“Blasphemy” Claims Overshadow Great Robbie Fulks Performance

robbie-fulks

**Warning: Language

Country roots songwriter and performer Robbie Fulks is no stranger to mixing it up and waxing controversial if he feels so inclined. As one of the early members of the resurgent country movement in the 90’s, and one who brought his experience of trying to hack it as a professional songwriter in Nashville to the table, Robbie’s been known to to take certain things he finds offensive to task, and attempt to offend them back, most famously in the hilarious song “Fuck This Town.”

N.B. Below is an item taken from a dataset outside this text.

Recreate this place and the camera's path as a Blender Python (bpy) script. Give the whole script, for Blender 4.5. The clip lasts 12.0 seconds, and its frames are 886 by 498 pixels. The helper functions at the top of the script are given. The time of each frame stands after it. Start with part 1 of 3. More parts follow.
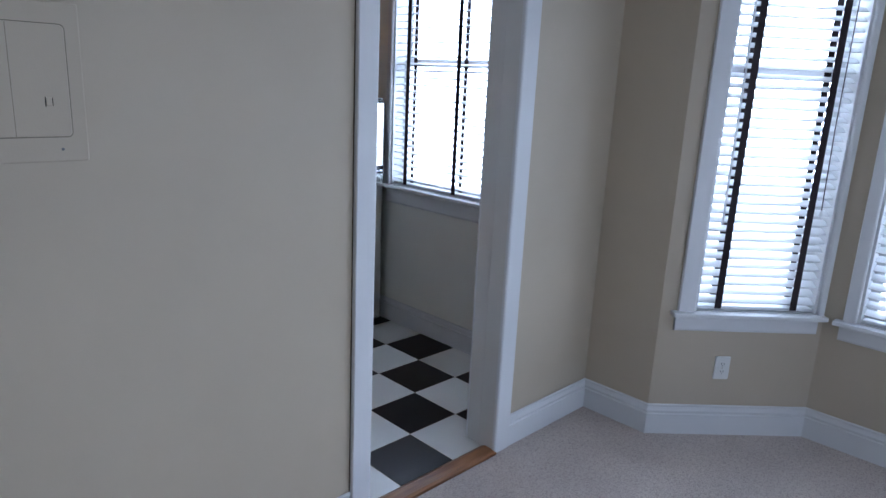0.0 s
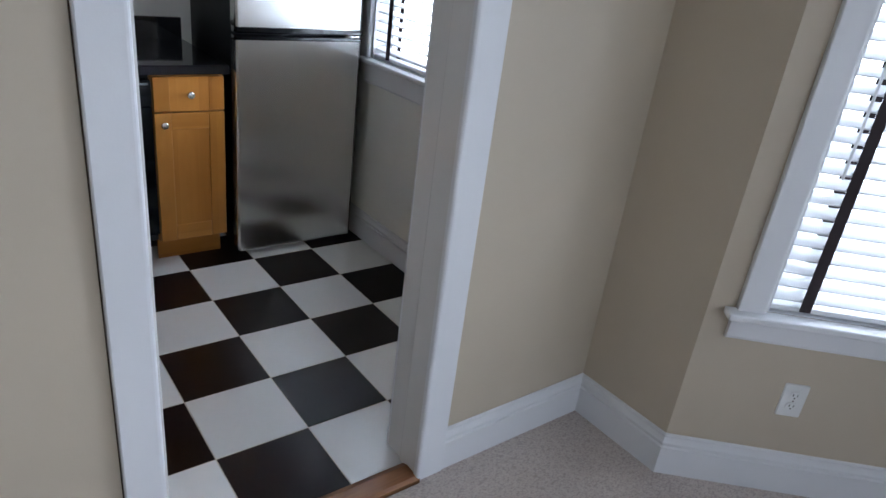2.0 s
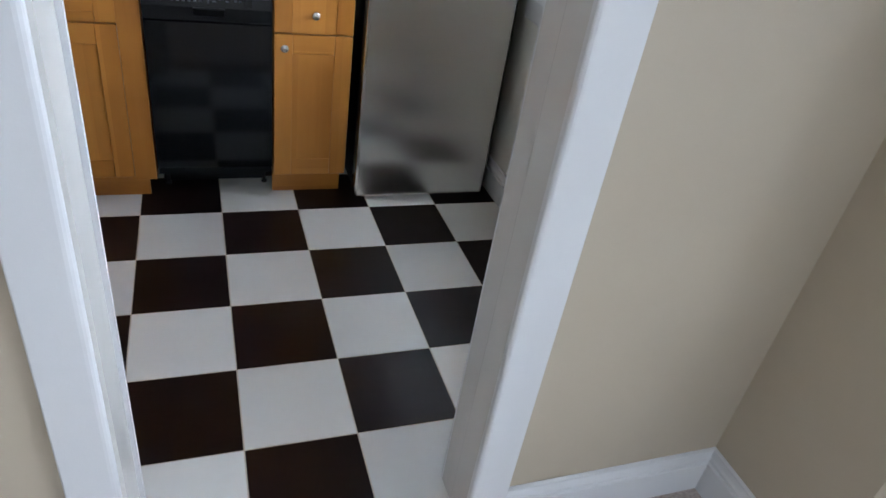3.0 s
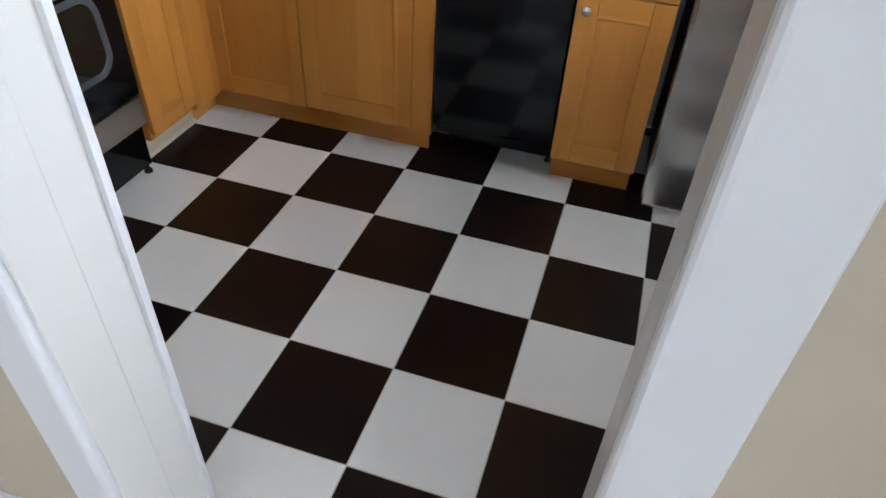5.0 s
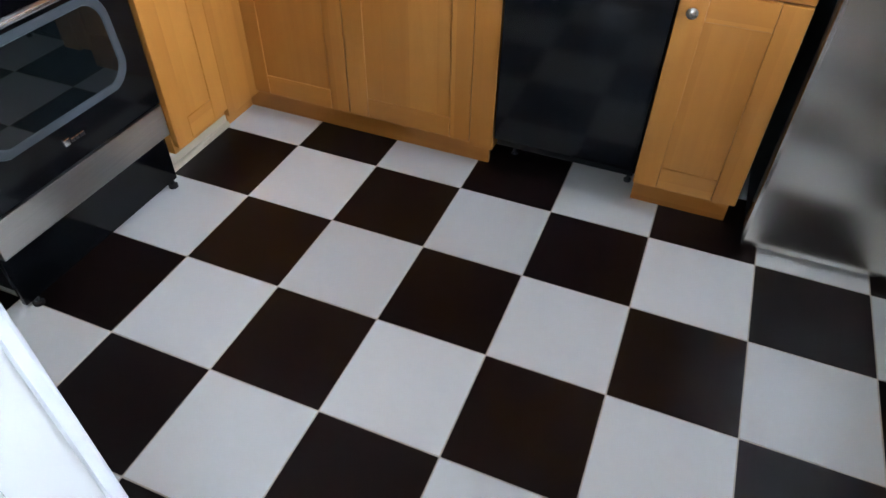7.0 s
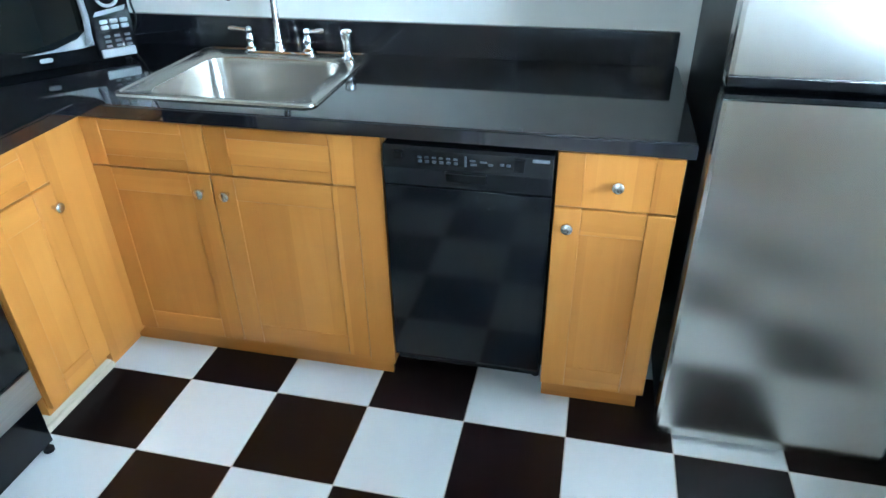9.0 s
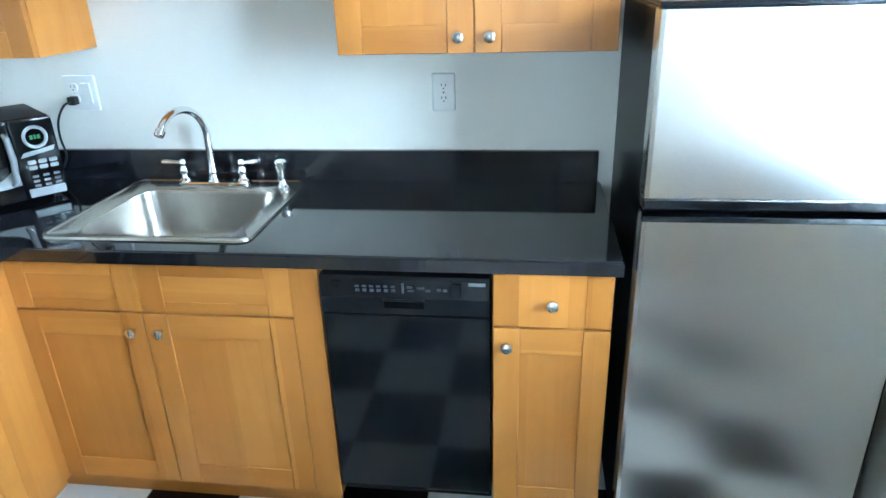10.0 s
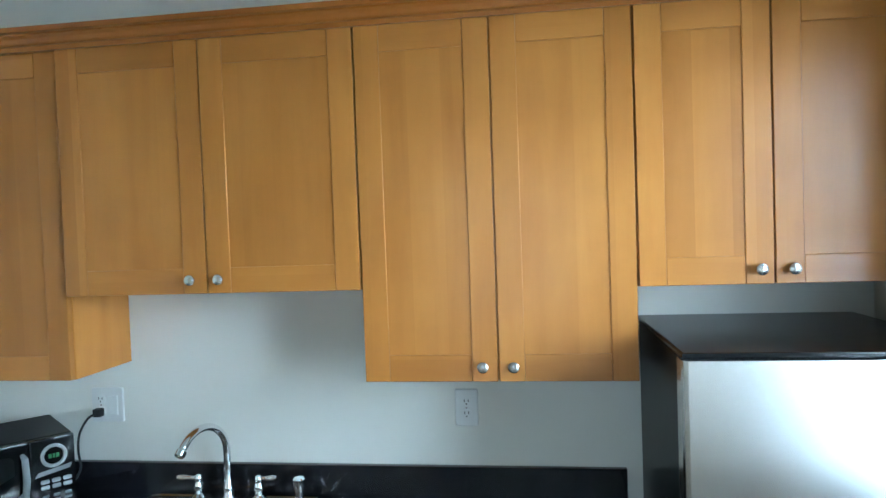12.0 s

But it was a much more genteel Robbie Fulks who took the stage Saturday night (1-31) at the Fitzgerald Theater in in St. Paul Minnesota for a live broadcast of the well-loved Minnesota Public Radio program A Prairie Home Companion with Garrison Keillor. Far from your average potty mouth, Fulks is revered for his songwriting and playing that veers from bluegrass and traditional country stylings into folk music sentiments and themes. Robbie puts on a show these days that is something the whole family can enjoy. But when Fulks uttered “goddamn” incidentally in the lyrics of one of his songs, it stimulated a quite a row in the land of 10,000 lakes.

Minnesota Public Radio was forced to issue an apology, bleeped the word out of future broadcasts, and sent out a “language advisory” alert to 670 affiliates who may rebroadcast the show. Amidst complaints from some listeners, the Star Tribune in Minnesota labeled Fulks’ language “blasphemy,” and referred to what he said as only the word “that ends with the syllable ‘damn.'” This prompted Minnesota’s City Pages to chastise the Star Tribune’s oversensitivity with the tagline on their own story, “It was motherfucking blasphemy.”

The blasphemous term was uttered during Fulks’ song “Where I Fell” from his recent album Gone Away Backward at about the 50-minute mark of the show, and was nothing more than a lyrical element in a song being sung in the character of the story, not an off-color exclamation from Fulks.

And it’s the same sad crew at Delilah shouting over the redneck band

Game score, tea party, world war, I don’t give a good goddamn

Making the Minnesota controversy that much worse is it overshadowed an amazing live performance by Fulks on the venerable show. It’s definitely worth a listen.